Open fuhaoda opened 3 years ago
Hi @fuhaoda, thank you! I'm not entirely sure what you mean by "two layers" here, but let me try to explain.
What you're trying to do is select the next move from your current position. In the code above root
is set to this position. Then, for num_rounds
you go down the tree by traversing existent children (note the while
in the select_child
part). If you don't have any children in the existing tree, you expand once. From there you simulate the game until the end and propagate the results back up. So, you can see that this algorithm explores a lot of paths through the tree. The more children you already have, the deeper you go during search (i.e. not just two layers).
Max - Thank you for your reply. My question is about two level of nodes. The first one is from root (current position) to select_child (this is a node from root), then we can at most add one more layer of node (i.e. add_random_child()). Then from there, all the things will depend on simulate_random_game. Is my understanding correct? Are there any benefit to consider to add more or less layers of nodes?
Thank you for helping me to understanding this. I like the way that you organized your book to start from simple illustrations. Please keep writing more excellent books!
Hi fuhaoda, just to re-iterate what Max said, since node = self.select_child(node)
is called in a loop, you may call select_child
an arbitrary number of times. So the final value of node
could be any number of steps down the tree from the root.
After that, each round will add exactly one more layer of node (that's the add_random_child
as you called out), but that new node may be added to any branch. So the tree tends to grow unevenly, like this:
o
/ \
o o
/ \
o o
\
o
\
o
\
o
The point of MCTS is that the branch representing the best sequence of moves for both players will (eventually) have the most layers. The farther down you read out a particular line of game play, the better your assessment of that specific line of play will be. The tradeoff is that it has not evaluated alternatives as thoroughly, so it may miss good moves in other branches.
Hope that helps!
This is a great point. Now I see it. Thank you!!

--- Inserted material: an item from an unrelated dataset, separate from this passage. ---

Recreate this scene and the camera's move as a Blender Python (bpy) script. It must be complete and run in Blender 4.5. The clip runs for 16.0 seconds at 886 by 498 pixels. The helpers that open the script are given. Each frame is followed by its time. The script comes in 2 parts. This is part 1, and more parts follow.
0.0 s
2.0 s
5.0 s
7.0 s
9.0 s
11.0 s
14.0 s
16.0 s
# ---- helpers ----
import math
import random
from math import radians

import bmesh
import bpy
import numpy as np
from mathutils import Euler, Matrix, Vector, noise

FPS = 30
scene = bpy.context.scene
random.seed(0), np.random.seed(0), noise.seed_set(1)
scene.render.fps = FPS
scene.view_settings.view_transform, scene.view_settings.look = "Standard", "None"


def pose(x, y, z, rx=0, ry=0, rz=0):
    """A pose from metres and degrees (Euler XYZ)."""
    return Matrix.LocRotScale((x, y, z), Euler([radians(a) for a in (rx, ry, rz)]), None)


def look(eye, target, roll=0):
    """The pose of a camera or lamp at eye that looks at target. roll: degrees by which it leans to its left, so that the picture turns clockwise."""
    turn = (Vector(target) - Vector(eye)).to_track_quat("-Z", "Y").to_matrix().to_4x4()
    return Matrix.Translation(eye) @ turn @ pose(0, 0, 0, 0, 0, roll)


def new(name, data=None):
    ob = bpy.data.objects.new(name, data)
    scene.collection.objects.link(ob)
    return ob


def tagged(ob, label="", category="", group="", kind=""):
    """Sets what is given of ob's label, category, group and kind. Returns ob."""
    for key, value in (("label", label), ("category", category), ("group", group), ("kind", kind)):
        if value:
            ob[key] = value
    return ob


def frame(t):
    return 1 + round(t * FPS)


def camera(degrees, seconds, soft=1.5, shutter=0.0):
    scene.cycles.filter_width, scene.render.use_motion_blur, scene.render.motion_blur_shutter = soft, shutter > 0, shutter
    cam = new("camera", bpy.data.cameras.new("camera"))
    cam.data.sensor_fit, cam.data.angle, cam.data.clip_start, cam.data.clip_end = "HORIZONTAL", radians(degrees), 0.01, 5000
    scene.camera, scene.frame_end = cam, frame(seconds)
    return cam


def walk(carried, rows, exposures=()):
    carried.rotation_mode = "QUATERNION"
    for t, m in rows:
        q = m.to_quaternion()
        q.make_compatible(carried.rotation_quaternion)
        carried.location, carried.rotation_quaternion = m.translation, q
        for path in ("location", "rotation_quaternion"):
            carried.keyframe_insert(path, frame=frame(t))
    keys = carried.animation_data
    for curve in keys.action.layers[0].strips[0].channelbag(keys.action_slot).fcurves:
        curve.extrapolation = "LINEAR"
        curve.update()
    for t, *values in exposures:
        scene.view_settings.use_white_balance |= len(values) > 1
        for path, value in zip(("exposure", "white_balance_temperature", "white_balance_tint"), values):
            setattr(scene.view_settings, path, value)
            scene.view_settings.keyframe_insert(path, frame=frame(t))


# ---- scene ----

I'm also confused by this line while (not node.can_add_child()) and (not node.is_terminal()):
.
At the beginning of the round, node is root, node.can_add_child()
will be true, and not node.can_add_child()
will be false, so it will not enter the while loop. So the next node.add_random_child()
will be run once only, therefore only 1 level below the root.
After that it'll be next round, so each round it only checks 1 level below the root.
What did I miss?
PS, unless the num_rounds
are so many, that it exhausted all the legal moves of the current state (at most board size * board size
, and increasingly less?), and still carry on rounds, in which case, it will enter the while loop, and start new levels down.
Hi @arisliang, I don't think you've missed anything. As you noted, when it's exhausted the legal moves of the current state, it starts to go deeper. However, after the first layer, the tree starts to expand unevenly. So the subtree under move A could go much deeper than the subtree under move B, if move A tends to get a higher estimated winrate. You do need quite a few rounds to make this work -- the pure python implementation in the book is probably too slow to be useful on a 19x19 board.
btw, chapter 14 describes an improvement on the search algorithm, where unvisited children are assigned a "default" winrate. Then you can include unvisited children in the UCT calculation, and only hit them up when the UCT score indicates they're sufficiently interesting. But to make this work well, it needs a neural network to prioritize the moves to explore first
Regarding the uneven tree expansion part, how likely select_child
returns different child? e.g. if it returns child child-1
at some round, will it tend to still return child-1
or more likely to return a different child child-2
in the next round?
Because select_child
assign the start node of the subtree to expand, if it returns the same child child-1
everytime, then random child will be added only below child-1
subtree.
In case, if select_child
returns the same child everytime, the algorithm will only explore all children under root
, plus all children under child-1
Oh on another look, since select_child
is in a while loop, even if it returns same child under the root, once exhausted the child's legal moves, it will select a grand child and start a new subtree two levels down. Overtime, it'll explore more levels down regardless whether it returns same child each time, as long as there're still rounds left to exhaust the legal moves for the selected subtrees.
I still don't quite get the uneven part though. In order for the tree expansion to be uneven, node = self.select_child(node)
needs to be called again and again in each round, before adding random children.
But it's not possible for select_child
to be called again and again in each round, because each newly selected node
have not visited any child yet, so they should always have random children to add, therefore would most likely exit the while's loop immediately.
So for each round, the while loop always tend to run once only and move down to add_random_child
. This way the tree tends to be even, since it needs to exhaust all legal moves at each level, before it can expand the tree deeper.
I think I get it now, even the node can't go deeper without visiting all its children, it'll tend to generate uneven trees.
Hi,
Excellent book! I was reading the book while look at the codes. In chapter 4, we talked about MTCS. In the book, MTCS explored a few layers of the tree. But the following codes in each round, it only explores at most two layer (due to the fact to reset
node = root
)? Am I missing something or this is an intention in the codes? Thanks for the help!